I'm facing a persistent problem with low node utilization in Google Kubernetes Engine (GKE), similar to a bin packing issue. My setup includes a mixture of microservices and services with Horizontal Pod Autoscaling (HPA) enabled. Even though I've tuned pod requests and limits reasonably well, I'm still seeing high levels of unused CPU and memory. Node utilization often drops below 40%, even during peak times. I've tried the node auto provisioning feature, but it creates several node pools and leads to slow pod scheduling. I'm looking for some better solutions or suggestions to address this issue. Any help would be greatly appreciated!
4 Answers
Cast AI might be a good option, depending on your budget. It can help with node provisioning and keep your pod resources aligned more effectively.
This low utilization issue is quite common and is essentially a Tetris problem. Standard autoscalers like Karpenter may not fully address it since they mainly react to pending pods without optimizing the existing ones. You can tackle this by focusing on three main strategies: Rightsizing your resource requests, Defragmentation to rearrange your pods, and leveraging newer tools for workload-centric optimization. These tools can help dynamically adjust resource requests based on actual usage and identify pods that are blocking scale-downs, effectively reducing empty space on your nodes. Make sure to validate your Pod Disruption Budgets too, as they can affect scheduling.

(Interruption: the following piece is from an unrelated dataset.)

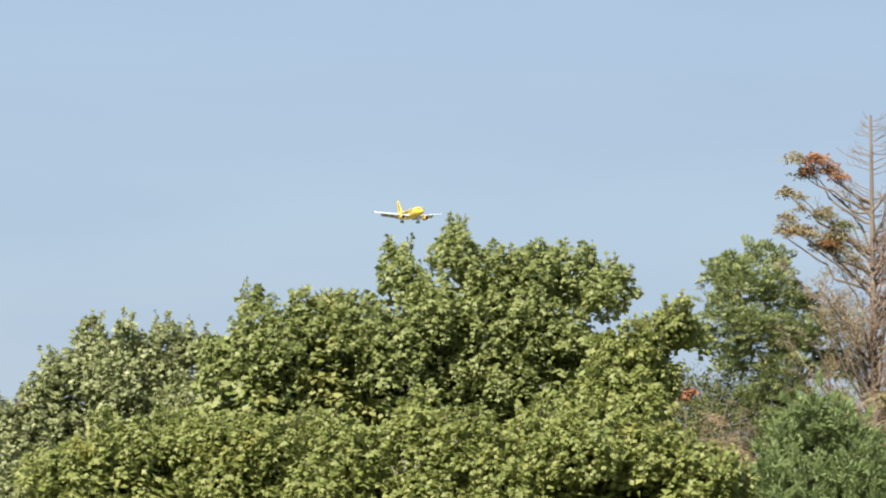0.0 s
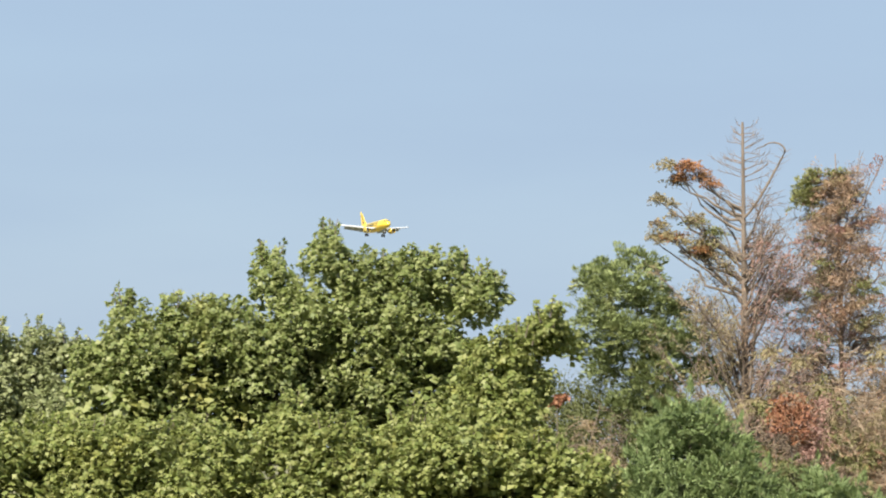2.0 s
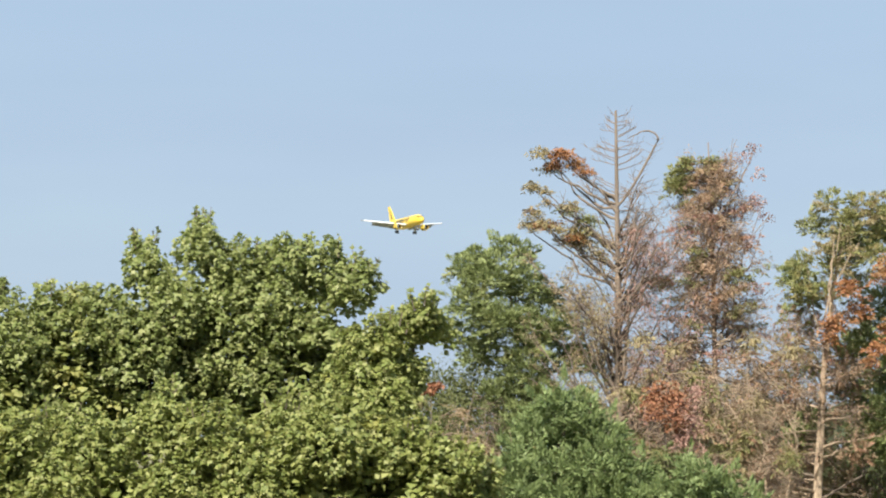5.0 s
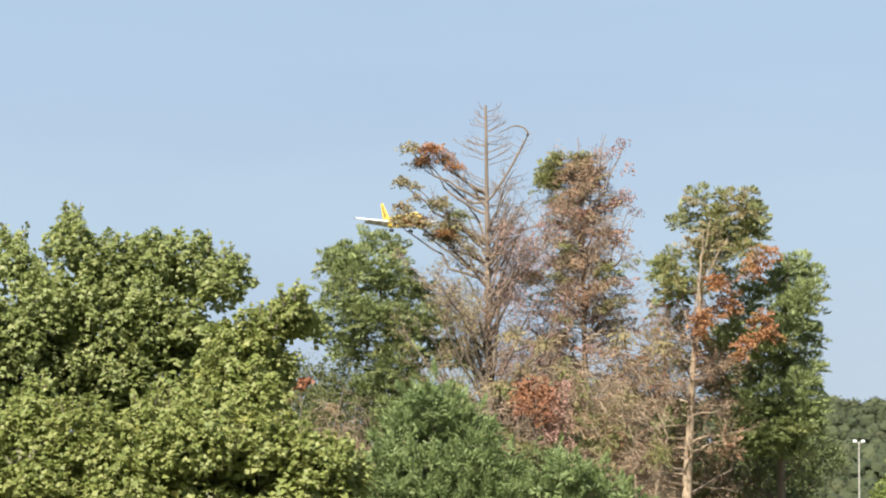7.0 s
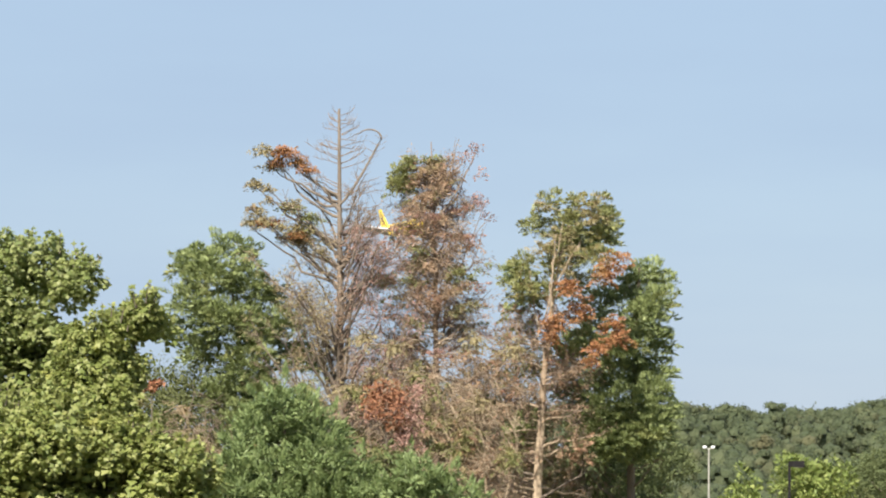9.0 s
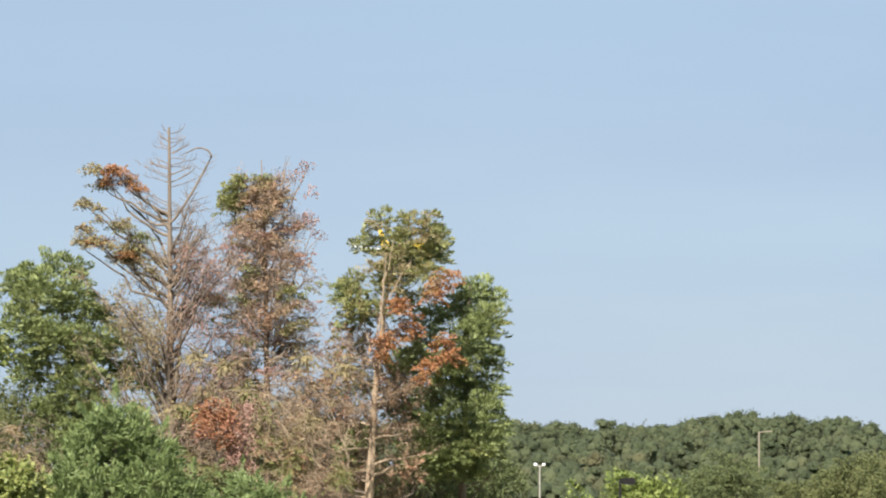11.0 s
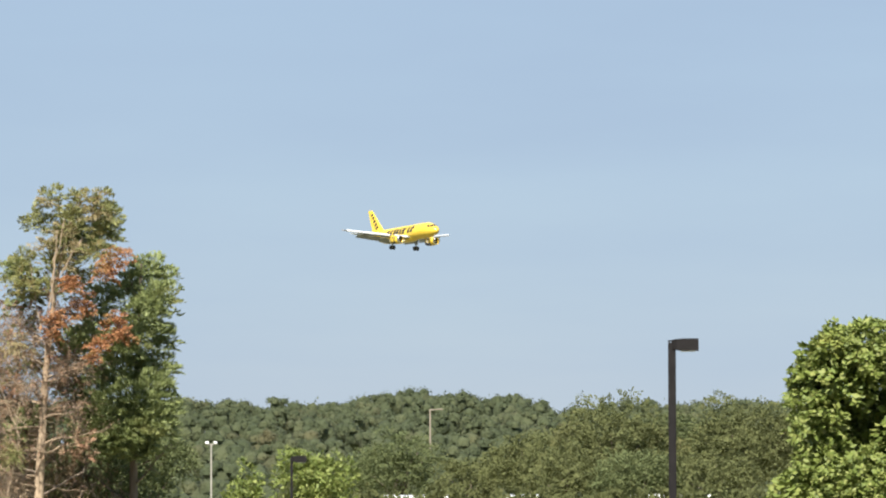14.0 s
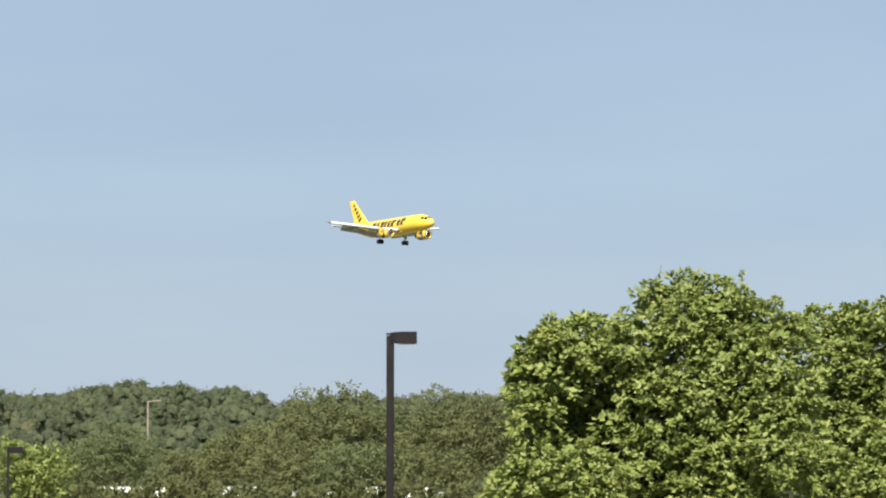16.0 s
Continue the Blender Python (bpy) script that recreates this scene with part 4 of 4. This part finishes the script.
def airliner():
    plane = thing("airliner", Matrix(), "yellow twin-engine passenger jet on approach, wheels down", "airplane")
    hull = [(16.0, 0.05, 0.05, -0.45), (15.85, 0.42, 0.40, -0.44), (15.4, 0.86, 0.82, -0.38), (14.7, 1.24, 1.22, -0.28), (13.8, 1.55, 1.58, -0.16), (12.8, 1.78, 1.84, -0.08),
            (11.5, 1.93, 2.02, -0.02), (10.2, 1.975, 2.07, 0), (4, 1.975, 2.07, 0), (-2, 1.975, 2.07, 0), (-6.0, 1.975, 2.07, 0), (-8.5, 1.88, 1.95, 0.12), (-11, 1.55, 1.58, 0.42),
            (-13.5, 1.05, 1.10, 0.75), (-16, 0.48, 0.52, 1.02), (-17.4, 0.22, 0.25, 1.12), (-17.8, 0.1, 0.12, 1.15)]
    body = smooth(part("fuselage", loft([fuselage_ring(*h) for h in hull]), YELLOW, plane))
    part("belly_fairing", loft([[(x, 1.75 * w * math.cos(2 * math.pi * k / 20), -1.35 + 1.05 * w * math.sin(2 * math.pi * k / 20)) for k in range(20)] for x, w in
                                ((6.2, 0.3), (5.2, 0.8), (3.5, 1.0), (-2.5, 1.0), (-4.5, 0.75), (-5.8, 0.3))]), YELLOW, body)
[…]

Have you thought about using Karpenter? Just make sure you're not on GKE Autopilot, as it should work well for managing node autoscaling manually, allowing for more efficient resource use.
If you haven't tried it yet, give KRR a shot! It can provide recommendations for adjusting resources, which might help with the overall utilization problem.

Yeah, I've heard Karpenter is a solid choice for managing node scaling! It's reportedly still in alpha for GKE, but it's definitely worth checking out.